## EXERCISE DETAILS
Nothing but the lines from the one containing "# ---- helpers" down to the one containing "return Matrix.LocRotScale((x, y, z), Euler([radians(a)", both included, should be echoed, and each exactly as it stands.

## DATA LINES
╭──

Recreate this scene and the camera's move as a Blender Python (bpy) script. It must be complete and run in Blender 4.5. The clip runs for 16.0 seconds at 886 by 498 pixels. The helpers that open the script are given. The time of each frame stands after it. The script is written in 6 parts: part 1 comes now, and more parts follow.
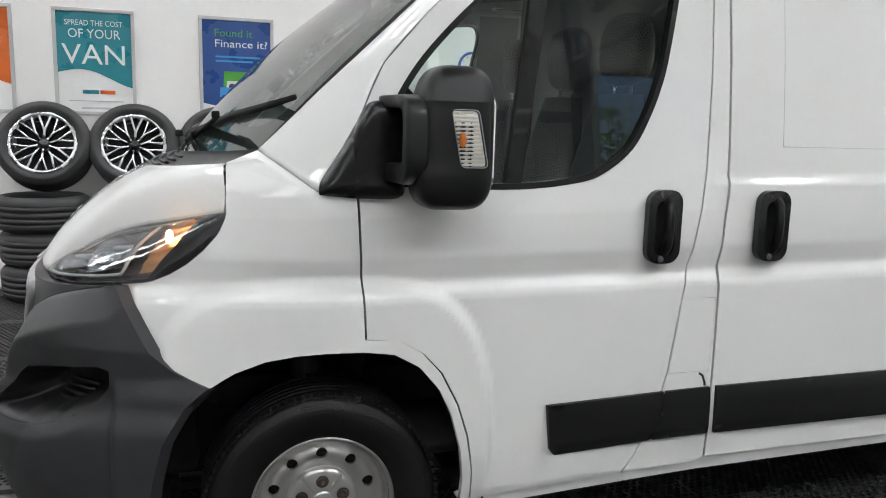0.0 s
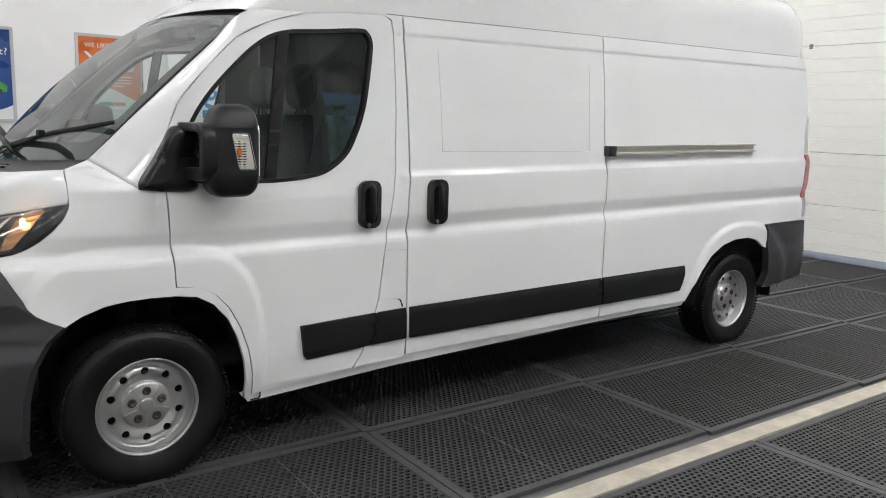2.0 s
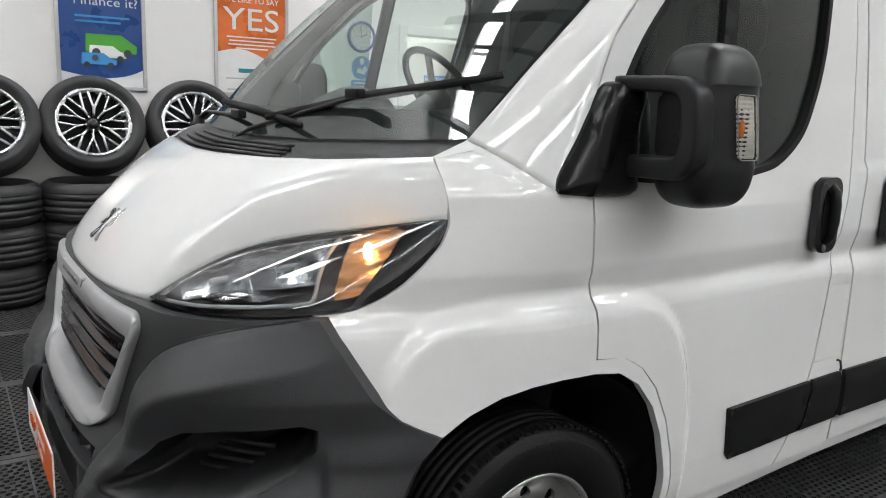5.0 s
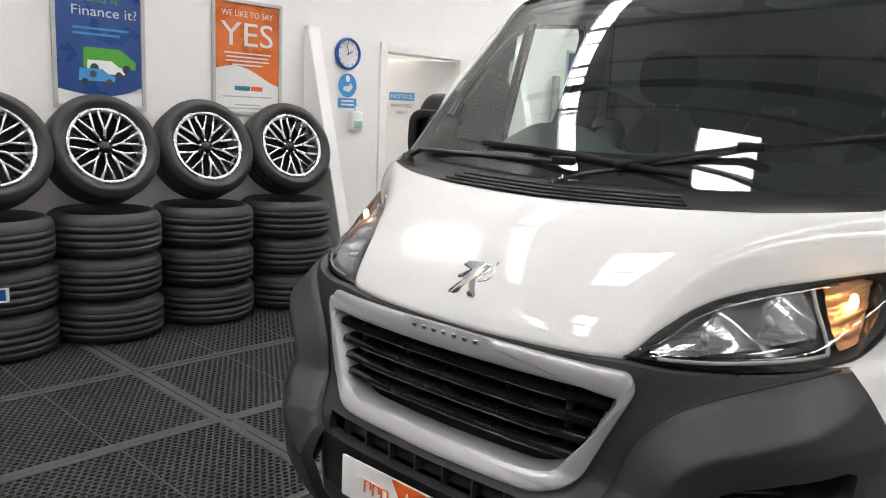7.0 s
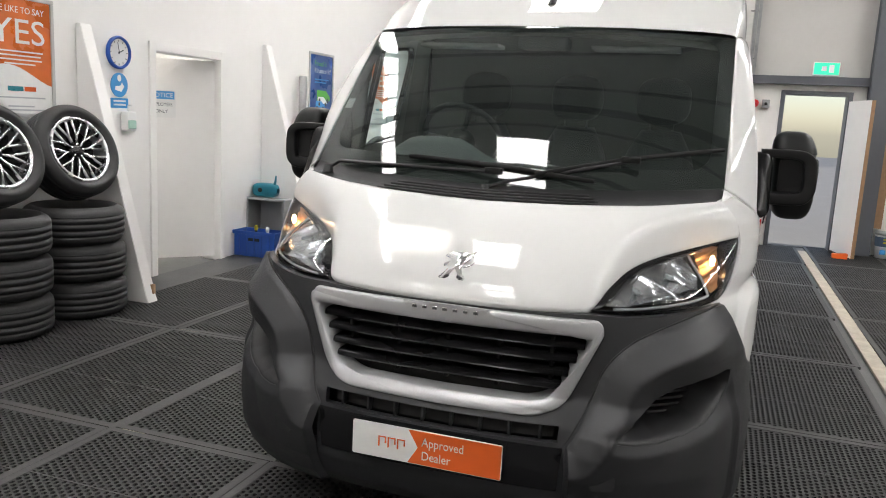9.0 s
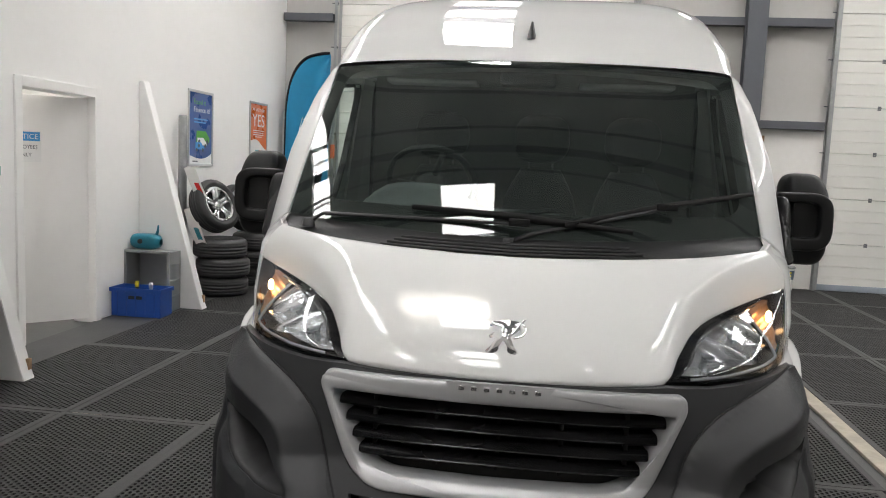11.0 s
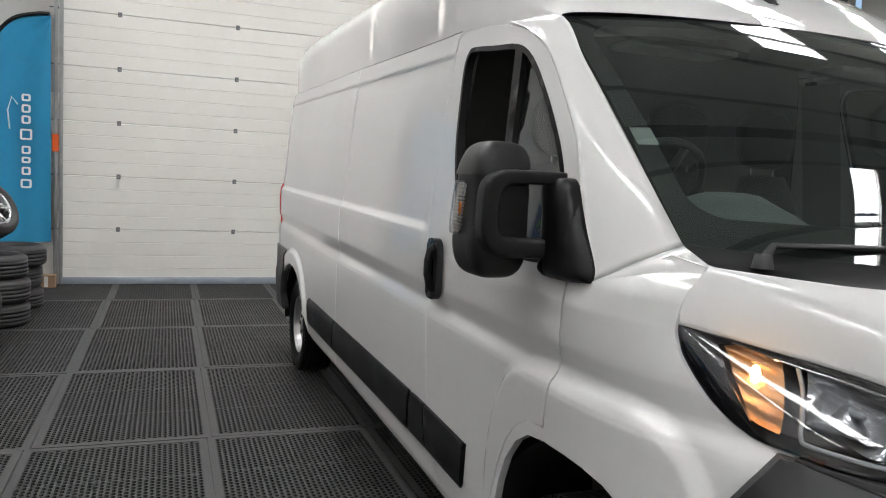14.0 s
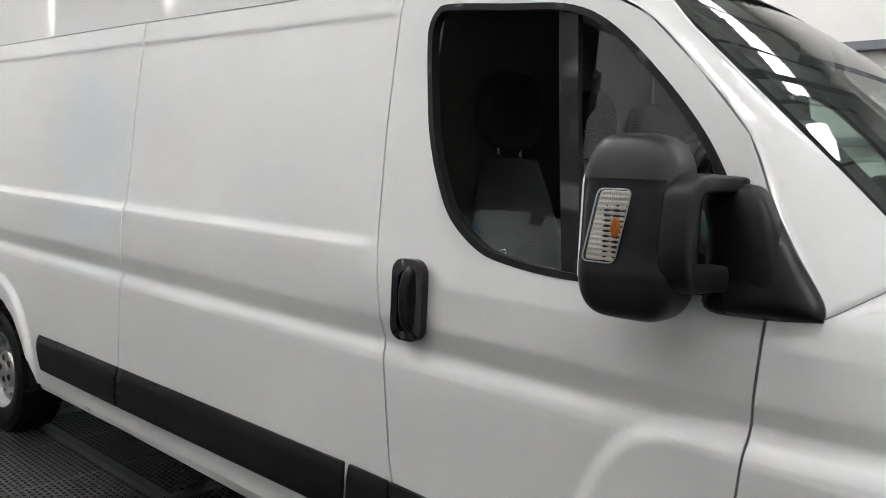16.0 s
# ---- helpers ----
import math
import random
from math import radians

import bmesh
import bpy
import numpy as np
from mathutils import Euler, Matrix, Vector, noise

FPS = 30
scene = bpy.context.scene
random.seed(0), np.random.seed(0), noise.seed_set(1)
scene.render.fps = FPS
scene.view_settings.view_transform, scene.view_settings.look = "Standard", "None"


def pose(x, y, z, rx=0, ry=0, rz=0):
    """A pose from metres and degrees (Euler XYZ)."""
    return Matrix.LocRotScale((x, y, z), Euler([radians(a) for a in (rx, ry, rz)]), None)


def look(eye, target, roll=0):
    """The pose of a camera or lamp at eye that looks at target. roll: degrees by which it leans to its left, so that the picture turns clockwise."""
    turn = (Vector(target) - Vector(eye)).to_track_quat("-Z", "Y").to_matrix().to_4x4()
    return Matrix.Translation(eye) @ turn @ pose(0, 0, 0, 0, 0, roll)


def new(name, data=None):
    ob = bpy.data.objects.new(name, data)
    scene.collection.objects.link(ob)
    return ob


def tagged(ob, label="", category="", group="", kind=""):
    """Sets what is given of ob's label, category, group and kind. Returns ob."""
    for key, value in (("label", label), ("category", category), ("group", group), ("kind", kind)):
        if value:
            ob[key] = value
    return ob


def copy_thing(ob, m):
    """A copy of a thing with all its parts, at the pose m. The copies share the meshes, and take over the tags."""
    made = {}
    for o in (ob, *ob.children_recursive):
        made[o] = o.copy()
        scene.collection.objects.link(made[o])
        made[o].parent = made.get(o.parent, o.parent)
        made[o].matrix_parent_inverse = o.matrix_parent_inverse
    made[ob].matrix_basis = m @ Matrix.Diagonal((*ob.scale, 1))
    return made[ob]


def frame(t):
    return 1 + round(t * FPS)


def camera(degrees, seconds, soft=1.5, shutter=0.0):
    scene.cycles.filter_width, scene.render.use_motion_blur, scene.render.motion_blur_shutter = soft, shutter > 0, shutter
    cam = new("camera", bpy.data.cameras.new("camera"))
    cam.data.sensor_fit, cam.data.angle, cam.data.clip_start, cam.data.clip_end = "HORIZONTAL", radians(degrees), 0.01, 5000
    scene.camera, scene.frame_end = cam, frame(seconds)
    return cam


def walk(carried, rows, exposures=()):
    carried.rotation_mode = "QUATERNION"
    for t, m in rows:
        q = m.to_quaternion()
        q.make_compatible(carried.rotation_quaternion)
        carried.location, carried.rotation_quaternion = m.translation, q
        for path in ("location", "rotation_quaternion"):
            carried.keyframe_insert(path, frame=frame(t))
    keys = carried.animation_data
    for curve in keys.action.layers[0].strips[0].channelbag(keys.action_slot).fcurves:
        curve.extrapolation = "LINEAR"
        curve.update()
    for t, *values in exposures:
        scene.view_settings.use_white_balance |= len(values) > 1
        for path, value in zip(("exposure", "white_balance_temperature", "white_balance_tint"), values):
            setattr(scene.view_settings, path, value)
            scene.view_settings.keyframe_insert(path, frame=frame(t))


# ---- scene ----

╰──

## EXERCISE SOLUTION
# ---- helpers ----
import math
import random
from math import radians

import bmesh
import bpy
import numpy as np
from mathutils import Euler, Matrix, Vector, noise

FPS = 30
scene = bpy.context.scene
random.seed(0), np.random.seed(0), noise.seed_set(1)
scene.render.fps = FPS
scene.view_settings.view_transform, scene.view_settings.look = "Standard", "None"


def pose(x, y, z, rx=0, ry=0, rz=0):
    """A pose from metres and degrees (Euler XYZ)."""
    return Matrix.LocRotScale((x, y, z), Euler([radians(a) for a in (rx, ry, rz)]), None)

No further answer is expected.